Your direct cost base is the measurable activity you’re using to distribute overhead. The most common bases are total direct labor dollars, total direct labor hours, or machine hours. The choice depends on what actually drives your costs. A consulting firm where labor is the primary expense would typically use direct labor dollars. A factory where machines do most of the work might use machine hours instead.

For example, if your total indirect costs for the year are $300,000 and your total direct labor costs are $500,000, your indirect cost rate is $300,000 ÷ $500,000 = 0.60, or 60%. That means for every dollar of direct labor you spend on a project, you need to add 60 cents of overhead to capture the true cost.

Step-by-Step Calculation

1. Gather and Categorize Your Expenses

Pull together all your costs for a set period, typically a fiscal year. Sort each expense into direct or indirect. Direct costs go into one column, indirect into another. If you’re unsure about a line item, ask whether it serves a single project or the organization as a whole.

2. Total Your Indirect Costs

Add up everything in the indirect column. This includes rent, utilities, administrative salaries, general insurance, depreciation on shared equipment, and any other costs that support multiple projects or products. Be thorough here. Missing categories will understate your overhead and make your projects look more profitable than they really are.

3. Choose Your Allocation Base

Pick a direct cost measure that has a cause-and-effect relationship with your overhead spending. If your indirect costs rise when you hire more people, direct labor dollars or hours make sense. If overhead scales with production volume, machine hours may be a better fit. The goal is to pick a base that reflects how overhead is actually consumed.

4. Calculate the Rate

Divide total indirect costs by your chosen base. If you’re working with estimated figures for the upcoming year (which is common for budgeting and pricing), use your budgeted overhead and your expected activity level. This gives you what’s called a predetermined overhead rate, a number you set at the start of the period and apply throughout.
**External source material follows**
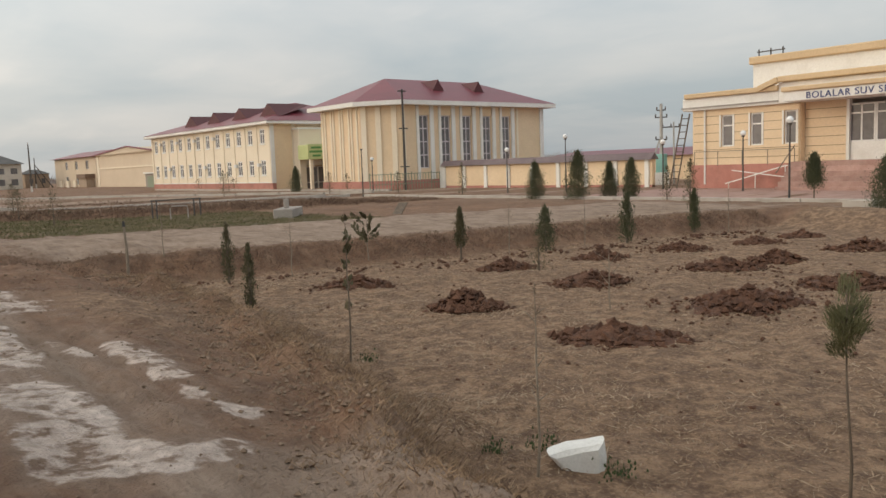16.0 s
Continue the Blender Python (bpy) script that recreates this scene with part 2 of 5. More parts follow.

5. Apply the Rate to Each Project

Multiply the rate by the actual direct cost base for each project. If your rate is 60% of direct labor and a project uses $50,000 in direct labor, that project absorbs $30,000 in indirect costs. The project’s full cost is $50,000 in direct labor, plus direct materials, plus the $30,000 overhead allocation.

Single-Rate vs. Multi-Rate Structures

The simplest approach is a single indirect cost rate applied across the entire organization. You lump all overhead into one pool and divide by one base. This works well for small businesses or organizations where overhead is relatively uniform.

As a business grows or becomes more complex, a single rate can distort costs. A department that’s heavily automated and a department that’s labor-intensive might consume overhead very differently. In those cases, you can set up a two-rate or three-rate structure, where different cost pools get their own rates and allocation bases. For instance, you might have one rate for facilities costs (allocated by square footage) and another for administrative costs (allocated by direct labor dollars). This takes more bookkeeping but gives you a more accurate picture of where money is actually going.

Using Your Rate for Pricing

The indirect cost rate is essential for setting prices that actually cover your costs. Without it, you might price a project based only on the direct labor and materials involved, then wonder why the business isn’t profitable despite winning plenty of work.

To build a fully loaded price, start with your direct costs for the project (labor, materials, subcontractors). Apply your indirect cost rate to the appropriate base to get the overhead allocation. Add those together for total cost. Then add your desired profit margin, which is typically expressed as a percentage of total costs.

Say you’re bidding on a project that requires $80,000 in direct labor and $20,000 in materials. Your indirect rate is 55% of direct labor. The overhead allocation is $44,000. Total cost is $144,000. If you want a 10% profit margin, your bid would be $158,400. Without the overhead calculation, you might have bid $110,000 and lost money on a project you thought was profitable.

Government Contracts and Negotiated Rates

If your business works with federal agencies, indirect cost rates take on special importance. Many government contracts require you to propose and justify your indirect rates, and agencies will audit them. The rate structure needs to be supported by your accounting system and consistent with how you actually incur costs. Organizations that receive federal grants or SBIR funding often need to establish an approved indirect cost rate as part of their financial management.

The underlying math is the same, but the documentation standards are higher. You’ll need to clearly separate your cost pools, demonstrate that your allocation base is reasonable, and show that you’re not double-counting costs as both direct and indirect.

Keeping Your Rate Accurate Over Time

An indirect cost rate is only useful if it reflects reality. At the end of each period, compare your actual indirect costs and actual activity levels against the estimates you used to set the rate. If you estimated $300,000 in overhead but actually spent $340,000, your rate was too low and your projects absorbed less overhead than they should have. That gap, sometimes called underapplied overhead, means your reported project costs were understated.

Review your rate at least annually. Major changes like moving to a new office, adding staff, or investing in new equipment can shift your overhead significantly. Recalculating ensures your pricing stays grounded in real numbers and your project-level profitability reports remain trustworthy.